Yes, she is a monster. It takes a monster to kill babies every day. It takes a monster to kill a child while her own child kicks inside of her. It takes a monster to look at a person and say, “You do not have enough value to live.” It takes a monster to look at a person and say, “My life is worth more than yours.” It takes a monster to call someone else a monster from a seat of superiority. It takes a monster to look at someone and say, “I don’t know how God’s grace could possibly cover you.”  

I am a monster. You are a monster. She is a monster. And truthfully, the word monster just means “human.” But Christ died for all of us. He put on flesh to set us free. And His grace is sufficient for all our sin. Praise God that he didn’t leave me in the mud and blood I was wallowing in when He found me. Praise God that he can pull any monster out of any mire and that He loves us enough to reach down and lift our faces towards Him. Praise God that the same Father who rocks the murdered babies of millions of mothers is waiting with open arms for those mothers and their doctors to come home.

You can always come home.

Seriously Gross Post Alert

Last Saturday we started getting sick, cancelled on our friends so we didn’t share the love, and decided to take the kids for a walk instead because it was beautiful. And my wonderful hooz-bond spontaneously suggested we go out to eat to which I said a resounding “yahoooo!” because going out to eat is my true love language and apparently I don’t care about protecting strangers from the germs of my raspberry-blowing, table-licking cherubs, just our friends. It was a great day.

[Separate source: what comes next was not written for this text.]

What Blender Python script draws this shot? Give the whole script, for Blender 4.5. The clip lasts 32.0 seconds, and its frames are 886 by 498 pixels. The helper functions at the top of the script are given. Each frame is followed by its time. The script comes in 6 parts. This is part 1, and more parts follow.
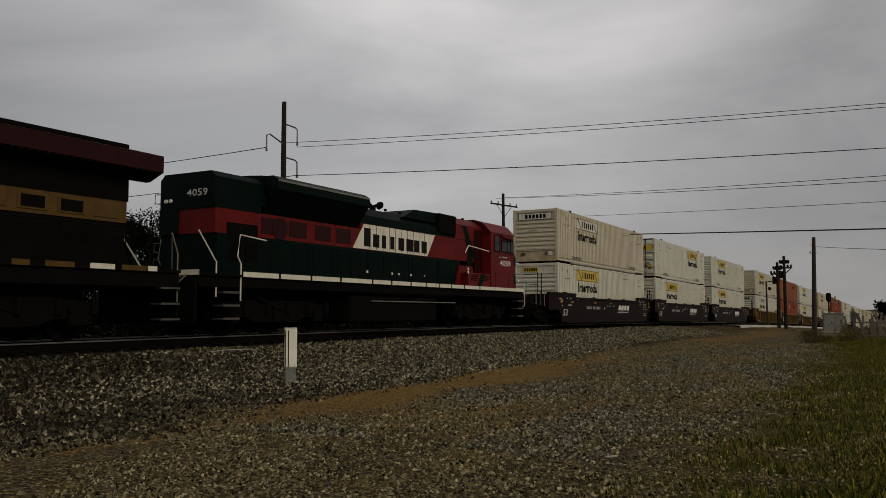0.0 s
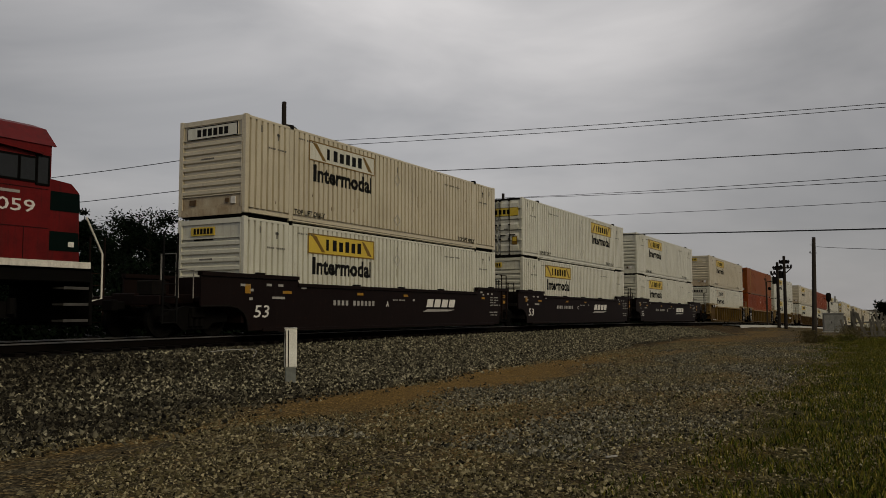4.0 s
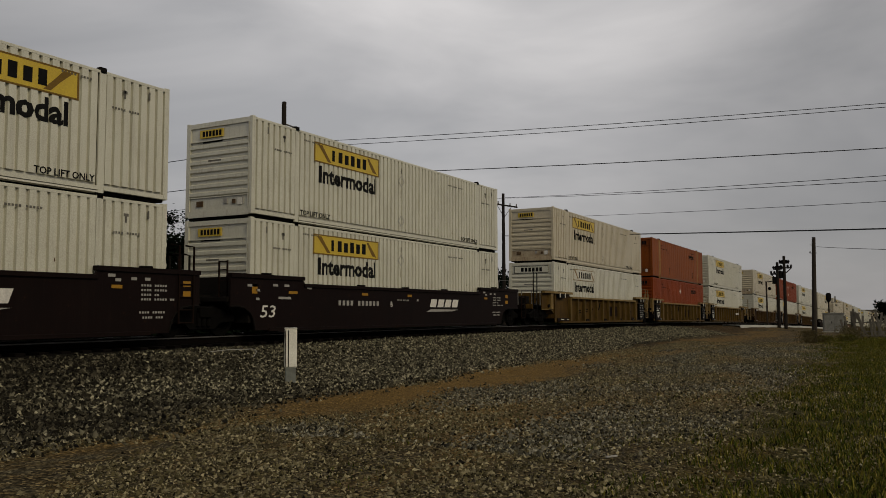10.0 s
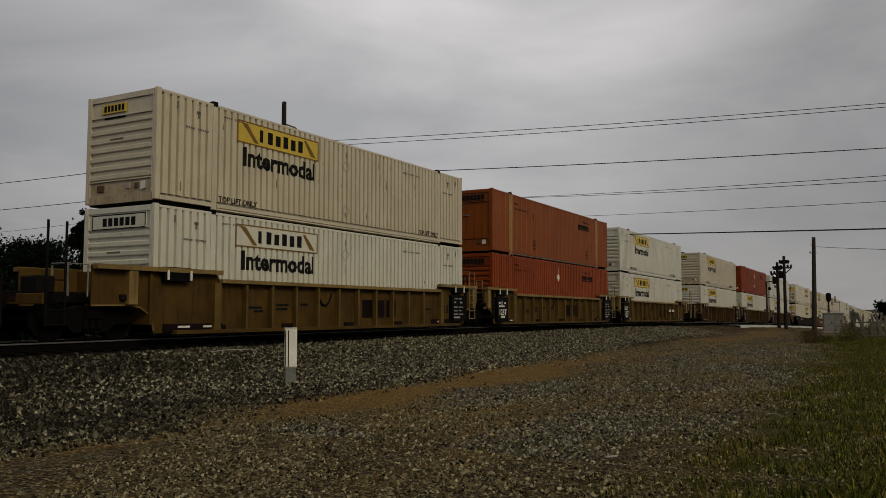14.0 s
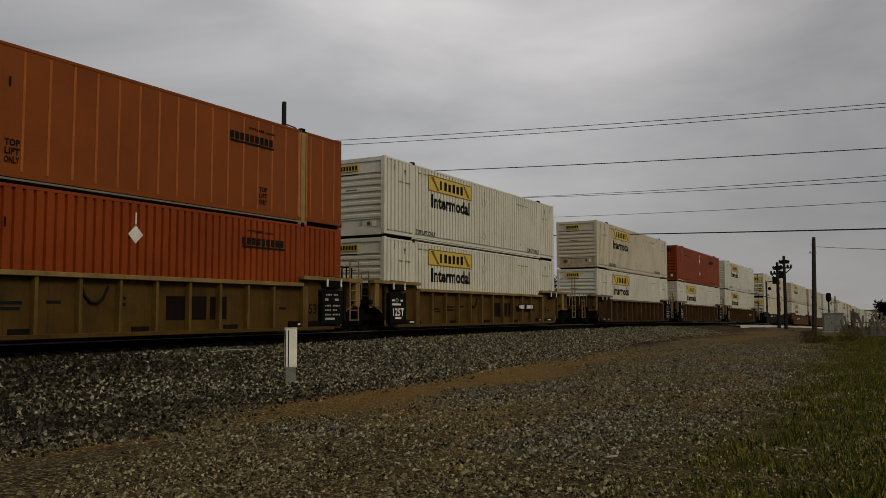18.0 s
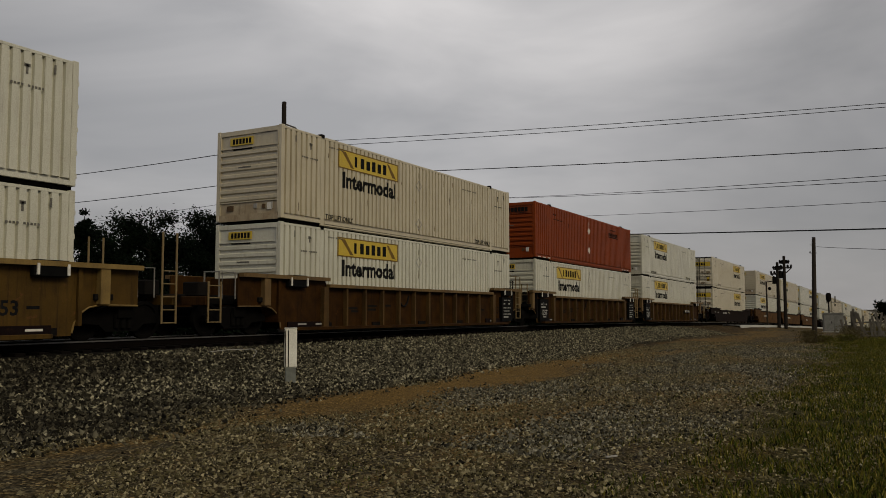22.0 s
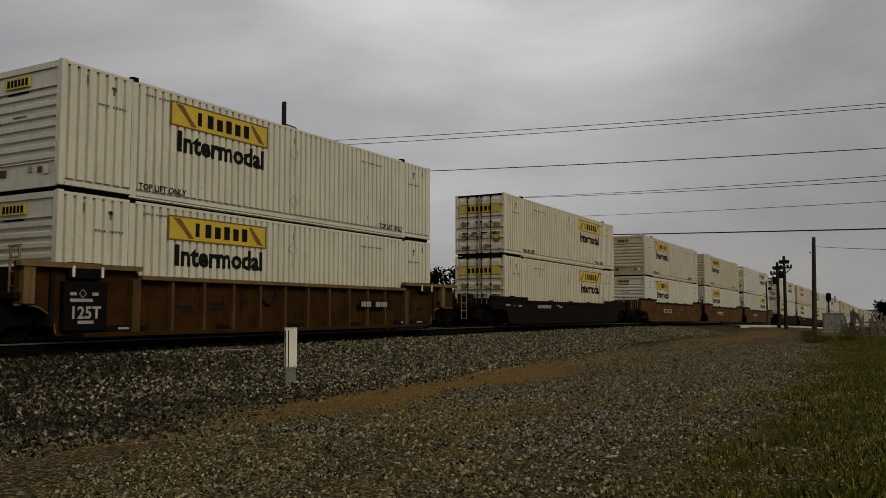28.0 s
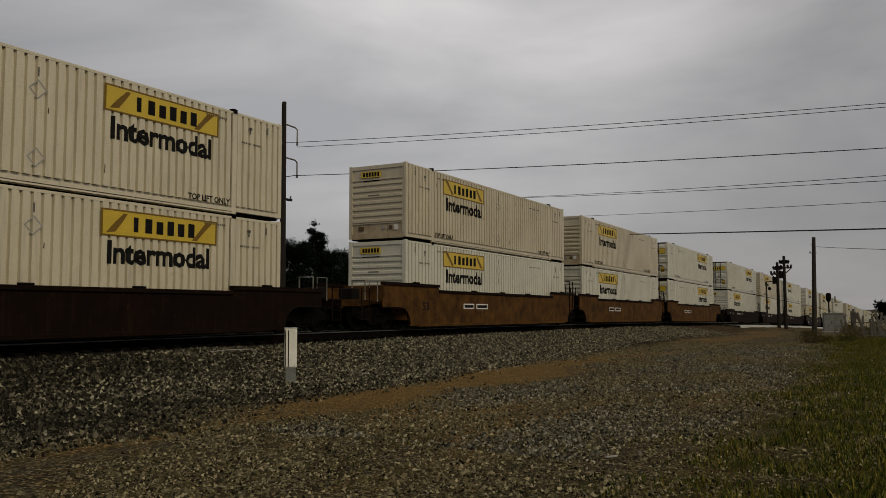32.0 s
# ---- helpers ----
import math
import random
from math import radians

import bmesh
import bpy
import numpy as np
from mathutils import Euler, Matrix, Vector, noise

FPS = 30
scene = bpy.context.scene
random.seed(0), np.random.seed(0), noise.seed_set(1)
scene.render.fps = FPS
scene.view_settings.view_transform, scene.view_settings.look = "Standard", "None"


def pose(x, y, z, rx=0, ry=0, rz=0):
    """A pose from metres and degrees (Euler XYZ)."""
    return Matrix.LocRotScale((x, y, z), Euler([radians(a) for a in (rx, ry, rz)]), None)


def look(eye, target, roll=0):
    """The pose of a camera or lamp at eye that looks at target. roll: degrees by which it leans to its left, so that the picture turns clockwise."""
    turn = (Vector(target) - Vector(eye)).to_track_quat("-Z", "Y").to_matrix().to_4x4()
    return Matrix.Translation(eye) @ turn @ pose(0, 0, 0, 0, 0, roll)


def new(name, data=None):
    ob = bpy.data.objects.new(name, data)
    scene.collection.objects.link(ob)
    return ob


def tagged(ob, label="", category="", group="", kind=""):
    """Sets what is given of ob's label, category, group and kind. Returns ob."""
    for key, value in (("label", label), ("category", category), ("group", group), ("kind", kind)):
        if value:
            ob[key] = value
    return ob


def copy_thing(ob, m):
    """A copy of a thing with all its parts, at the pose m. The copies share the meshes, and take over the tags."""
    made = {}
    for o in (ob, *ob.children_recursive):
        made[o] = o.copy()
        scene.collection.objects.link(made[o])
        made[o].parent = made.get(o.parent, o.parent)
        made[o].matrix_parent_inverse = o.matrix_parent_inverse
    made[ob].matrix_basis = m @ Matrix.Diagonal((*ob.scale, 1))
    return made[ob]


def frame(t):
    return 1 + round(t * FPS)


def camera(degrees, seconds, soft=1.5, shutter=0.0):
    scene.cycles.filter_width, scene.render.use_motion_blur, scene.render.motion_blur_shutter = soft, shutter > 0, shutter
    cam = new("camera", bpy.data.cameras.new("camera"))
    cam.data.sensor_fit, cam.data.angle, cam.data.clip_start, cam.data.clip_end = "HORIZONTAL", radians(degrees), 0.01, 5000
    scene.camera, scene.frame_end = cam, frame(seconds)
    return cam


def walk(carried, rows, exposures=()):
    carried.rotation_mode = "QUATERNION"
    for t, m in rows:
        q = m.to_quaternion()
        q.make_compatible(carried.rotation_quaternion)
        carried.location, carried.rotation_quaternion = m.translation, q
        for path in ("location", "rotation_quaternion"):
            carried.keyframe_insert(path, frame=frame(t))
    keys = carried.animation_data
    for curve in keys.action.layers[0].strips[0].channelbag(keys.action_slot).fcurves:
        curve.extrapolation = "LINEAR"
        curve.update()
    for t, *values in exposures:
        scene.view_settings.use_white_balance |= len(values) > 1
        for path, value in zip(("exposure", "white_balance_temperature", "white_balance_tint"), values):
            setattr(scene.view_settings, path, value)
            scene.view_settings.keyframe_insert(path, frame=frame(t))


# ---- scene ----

And next came church and fun at the grandparents’ and then a Seahawks win so Sunday was pretty bangin’ as well. Until it banged us into the floor. I went to bed with a slight sore throat that I attributed to tiredness and woke up feeling like I’d been hit by a mucous-truck which then backed back over me and dumped a load of fever on me before running over me again and I promise I’ll just leave that metaphor right there and not return to it.  Sorry.

I used to say that when I was sick and congested it felt like someone sprayed up my nose with spray insulation and it expanded until I just couldn’t take it anymore. This round of winter nasty I seem to have mostly skipped the congestion thing (hooray!) but instead me and the kids are all just oozing, swampy fountains of SNOT. So. much. snot. Snot in the baby food. Snot on my sleeve (not mine). Snot on the pillows. Snot in the pacifier.

Today was the first time the kids and I left the house in six days (unless you count the oh-so-fun 1.5 hour jaunt [with both kids cuz we stupid] to our rental house to mop out the dog-stench with cold water and no electricity) and I don’t think I’ve ever seen Malachi so excited to go to the “bibwary” and then to the pound to see the kitties, but not the doggies because “I don’t wike it too woud!” And after some seriously good naps and some seriously good straightening of the cesspool, Naomi was happy from wake-up to bed-time and that hasn’t happened since…..her birth, maybe? We even watched a movie I like and I finished crocheting a hat that might help me bring in some bacon bits so it was actually a good day. I can’t stop hacking my lungs up and Naomi is still covered in a film of green but otherwise things are looking up. Malachi *might* (knockonwoodsayaprayercursethesnow) even get to go back to pre-school this week for the third time out of 9-freaking-days he could have gone (not bitter! maybealittle) so hip hip hooray!

Please come back. I promise never to be that disgusting again.